In wireless comms, we typically have some bits that we're trying to transmit from a transmit antenna over to a receive antenna across a wireless channel. The wireless channel typically imposes impediments like noise, interference, and poor signal, but in spite of those, what we're trying to do is to get back to the original bits over here.

The challenge of all these impediments is that the received signal is typically different to the transmitted signal, so as to address this, we use channel coding. LDPC is an example of this, so in the transmitter, we can use an LDPC encoder, and what this does is it will take a message, which might comprise a number of bits A, and increase the number of bits to a bigger number E. Then the modulator can modulate these bits onto the channel, and the demodulator can produce an output here, which comprises E outputs corresponding to these bits.

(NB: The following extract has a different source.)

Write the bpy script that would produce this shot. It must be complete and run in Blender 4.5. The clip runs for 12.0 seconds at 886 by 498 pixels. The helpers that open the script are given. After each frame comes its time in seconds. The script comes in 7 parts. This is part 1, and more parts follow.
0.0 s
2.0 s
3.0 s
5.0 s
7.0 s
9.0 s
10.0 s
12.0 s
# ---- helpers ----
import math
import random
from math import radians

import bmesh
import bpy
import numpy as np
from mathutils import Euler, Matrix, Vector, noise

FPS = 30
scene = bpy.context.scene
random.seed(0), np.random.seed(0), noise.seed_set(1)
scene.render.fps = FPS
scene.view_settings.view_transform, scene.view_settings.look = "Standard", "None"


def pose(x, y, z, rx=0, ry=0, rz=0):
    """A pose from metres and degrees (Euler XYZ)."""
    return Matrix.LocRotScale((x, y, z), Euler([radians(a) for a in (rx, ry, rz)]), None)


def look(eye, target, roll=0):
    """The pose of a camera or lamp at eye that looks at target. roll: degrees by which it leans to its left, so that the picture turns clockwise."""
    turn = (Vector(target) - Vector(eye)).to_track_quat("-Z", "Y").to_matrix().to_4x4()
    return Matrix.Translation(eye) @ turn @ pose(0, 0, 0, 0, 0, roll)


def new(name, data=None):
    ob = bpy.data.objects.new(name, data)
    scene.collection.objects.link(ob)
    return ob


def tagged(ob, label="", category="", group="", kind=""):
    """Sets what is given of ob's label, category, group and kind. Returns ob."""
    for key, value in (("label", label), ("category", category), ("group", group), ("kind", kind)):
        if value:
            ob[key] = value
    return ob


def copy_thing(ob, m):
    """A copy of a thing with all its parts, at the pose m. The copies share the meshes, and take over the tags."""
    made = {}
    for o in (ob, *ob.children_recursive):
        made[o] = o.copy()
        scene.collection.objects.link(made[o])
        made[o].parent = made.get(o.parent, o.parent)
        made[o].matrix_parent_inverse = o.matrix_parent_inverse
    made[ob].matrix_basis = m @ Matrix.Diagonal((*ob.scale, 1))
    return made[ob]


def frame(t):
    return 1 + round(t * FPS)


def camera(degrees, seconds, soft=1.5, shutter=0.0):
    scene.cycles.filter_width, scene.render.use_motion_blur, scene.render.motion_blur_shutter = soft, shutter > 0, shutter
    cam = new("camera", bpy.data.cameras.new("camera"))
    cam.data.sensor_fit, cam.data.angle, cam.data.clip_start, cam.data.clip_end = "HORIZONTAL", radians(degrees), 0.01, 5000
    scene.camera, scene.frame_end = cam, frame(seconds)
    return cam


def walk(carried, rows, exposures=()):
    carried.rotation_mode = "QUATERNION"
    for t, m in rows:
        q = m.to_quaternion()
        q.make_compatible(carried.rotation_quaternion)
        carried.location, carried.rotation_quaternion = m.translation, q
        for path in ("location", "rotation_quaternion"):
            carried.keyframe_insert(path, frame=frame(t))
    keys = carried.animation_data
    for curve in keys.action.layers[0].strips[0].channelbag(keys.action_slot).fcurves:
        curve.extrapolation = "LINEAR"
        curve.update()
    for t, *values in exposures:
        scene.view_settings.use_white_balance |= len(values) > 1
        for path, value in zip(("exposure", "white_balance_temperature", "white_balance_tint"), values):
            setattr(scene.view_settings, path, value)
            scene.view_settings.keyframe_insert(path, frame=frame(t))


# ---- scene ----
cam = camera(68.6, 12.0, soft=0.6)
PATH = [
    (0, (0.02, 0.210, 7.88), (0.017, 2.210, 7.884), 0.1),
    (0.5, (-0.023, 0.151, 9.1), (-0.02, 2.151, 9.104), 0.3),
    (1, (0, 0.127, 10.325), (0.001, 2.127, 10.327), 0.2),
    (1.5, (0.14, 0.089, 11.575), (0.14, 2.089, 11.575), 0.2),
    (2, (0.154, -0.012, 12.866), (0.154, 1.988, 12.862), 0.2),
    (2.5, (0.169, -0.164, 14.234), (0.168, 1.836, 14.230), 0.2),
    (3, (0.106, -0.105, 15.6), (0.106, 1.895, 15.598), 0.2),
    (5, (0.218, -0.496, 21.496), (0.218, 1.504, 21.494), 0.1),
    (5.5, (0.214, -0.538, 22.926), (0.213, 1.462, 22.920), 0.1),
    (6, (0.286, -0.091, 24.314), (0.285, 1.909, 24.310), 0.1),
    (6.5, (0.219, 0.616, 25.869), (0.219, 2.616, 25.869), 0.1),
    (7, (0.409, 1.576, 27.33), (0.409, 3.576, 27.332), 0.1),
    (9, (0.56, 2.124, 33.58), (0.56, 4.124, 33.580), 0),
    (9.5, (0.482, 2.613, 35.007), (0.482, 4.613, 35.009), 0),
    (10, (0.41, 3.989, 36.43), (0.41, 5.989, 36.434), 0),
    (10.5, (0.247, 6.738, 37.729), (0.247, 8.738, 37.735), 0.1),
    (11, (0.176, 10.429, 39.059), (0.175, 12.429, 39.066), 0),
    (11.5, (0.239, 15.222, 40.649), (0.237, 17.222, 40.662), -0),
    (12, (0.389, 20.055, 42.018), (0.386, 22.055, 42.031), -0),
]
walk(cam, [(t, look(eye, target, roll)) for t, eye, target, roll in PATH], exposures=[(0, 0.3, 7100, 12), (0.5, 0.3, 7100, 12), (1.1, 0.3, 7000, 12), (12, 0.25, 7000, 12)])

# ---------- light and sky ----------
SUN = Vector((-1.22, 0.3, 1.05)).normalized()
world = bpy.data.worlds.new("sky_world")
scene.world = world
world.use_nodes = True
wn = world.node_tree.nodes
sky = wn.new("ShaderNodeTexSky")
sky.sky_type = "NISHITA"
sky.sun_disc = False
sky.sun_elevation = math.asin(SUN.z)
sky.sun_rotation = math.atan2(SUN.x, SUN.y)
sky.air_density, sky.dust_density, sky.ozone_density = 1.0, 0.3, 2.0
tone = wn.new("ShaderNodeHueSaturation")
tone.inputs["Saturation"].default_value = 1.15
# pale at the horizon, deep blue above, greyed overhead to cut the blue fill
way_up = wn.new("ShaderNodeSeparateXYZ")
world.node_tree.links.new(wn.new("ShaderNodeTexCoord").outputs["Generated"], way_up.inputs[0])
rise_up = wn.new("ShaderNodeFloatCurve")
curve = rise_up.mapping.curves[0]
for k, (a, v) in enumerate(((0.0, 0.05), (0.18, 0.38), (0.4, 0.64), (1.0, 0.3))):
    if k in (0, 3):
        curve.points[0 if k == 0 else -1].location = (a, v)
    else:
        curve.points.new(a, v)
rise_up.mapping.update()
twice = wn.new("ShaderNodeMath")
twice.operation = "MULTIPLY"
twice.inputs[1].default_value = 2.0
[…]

These outputs are typically expressed in the form of LLRs, logarithmic likelihood ratios. Now logarithmic likelihood ratios, they don't express the value of the bit, they express the probability of the bit. The reason for this is, because the demodulator can never be sure what noise, interference, poor signal strength, the signal has encountered during the channel. All it can do is it can make a best guess, and then express a probability to go with that guess.

The LDPC decoder has the job of taking these E LLRs corresponding to these E bits here, and converting them back into the A number of bits here, but this job is significantly more complicated than the LDPC encoder's job.

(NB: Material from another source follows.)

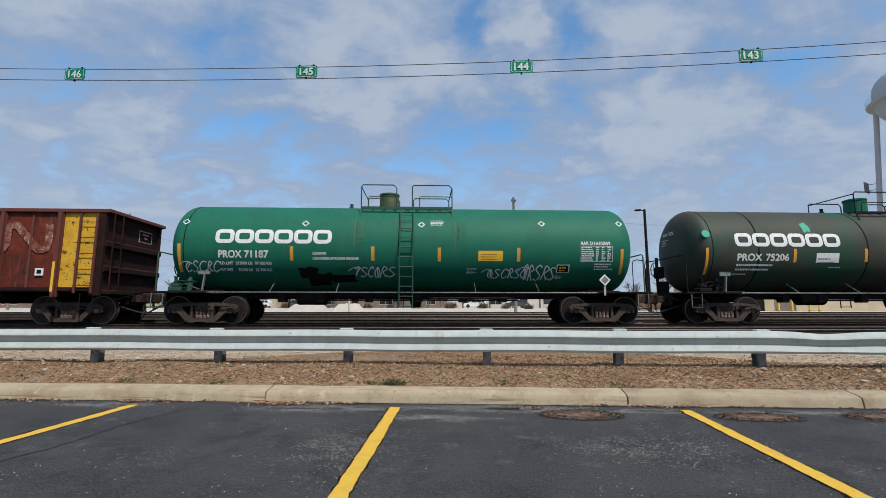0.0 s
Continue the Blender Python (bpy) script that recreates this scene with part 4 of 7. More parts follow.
def flat(w, h, holes=False):
    """A flat plate (x, z) from the origin, facing -y."""
    n = max(1, int(h / 0.07))
    s = Shape()
    s.add([(x, 0, h * k / n) for k in range(n + 1) for x in (0, w)], [(2 * k, 2 * k + 1, 2 * k + 3, 2 * k + 2) for k in range(n)])
    return s.mesh("flat", WHITE, 0)


def bars(rows, w, pitch, h, seed):
    """Lines of small unreadable writing as broken bars."""
    rng = random.Random(seed)
    s = Shape()
    for k in range(rows):
        x, end = 0.0, w * rng.uniform(0.6, 1.0)
        while x < end:
            step = rng.uniform(0.025, 0.09)
            z = -pitch * k
            s.add([(x, 0, z), (min(x + step, end), 0, z), (min(x + step, end), 0, z + h), (x, 0, z + h)], [(0, 1, 2, 3)])
            x += step + 0.022
    return s.mesh("bars", WHITE, 0)


def ring_mark(w, h, t):
    """One block of a wordmark drawn as a plain rounded ring."""
    s, n = Shape(), 6
    rim = []
    for q, r in ((0.0, 0.34 * h), (t, 0.12 * h)):
        for cx, cz, a0 in ((w - q - r, h - q - r, 0), (q + r, h - q - r, 90), (q + r, q + r, 180), (w - q - r, q + r, 270)):
            rim += [(cx + r * math.cos(radians(a0 + 90 * k / (n - 1))), 0, cz + r * math.sin(radians(a0 + 90 * k / (n - 1)))) for k in range(n)]
    m = 4 * n
    s.add(rim, [(k, m + k, m + (k + 1) % m, (k + 1) % m) for k in range(m)])
    return s.mesh("mark", WHITE, 0)


def diamond(r, t):
    s = Shape()
    o, i = [(r, 0), (0, r), (-r, 0), (0, -r)], [(r - t, 0), (0, r - t), (t - r, 0), (0, t - r)]
    s.add([(x, 0, z) for x, z in o + i], [(k, 4 + k, 4 + (k + 1) % 4, (k + 1) % 4) for k in range(4)])
    return s.mesh("diamond", WHITE, 0)


def head_text(car, rows, half, head, r, cz, y0=1.02):
    """Small white lettering laid on the rounded end of a tank."""
    for text, z0, size in rows:
        me = letters(text, size, WHITE, 0.9, 0.004) if text else bars(3, 0.55, 0.09, 0.03, 5)
        me.materials.clear()
        me.materials.append(WHITE if text else GRAFFITI)
        for q in me.vertices:
            y, z = y0 - q.co.x, z0 + q.co.z
            rho = min(0.99, math.hypot(y, z) / r)
            c = math.sqrt(1 - rho ** (2 / 0.82))
            q.co = Vector((-half + head * (1 - c ** 0.82) - 0.008, y, cz + z))
        part("lettering" if text else "small_print", me, None, car)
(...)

There are a number of challenges here. The first challenge is that these LLRs, they're probabilities, so they're typically expressed as fixed-point numbers, so for every bit that the encoder has to deal with, the decoder has to deal with a probability, a fixed-point number. That makes it more complicated. Also, the encoder knows the value of all the bits that it's dealing with. By contrast, the decoder doesn't know what the message is going to be, that's the whole job of the decoder, is to find out the message, it has to discover what the message is. That makes it more complicated.

The third way that the code is more complicated is that typically, the way that it works, is that it makes an attempt, then another one, then another one, and it iterates several attempts in this way, particularly in the case of LDPC, also turbo codes work this way. So because of these three reasons, LDPC decoders are much more complicated than LDPC encoders.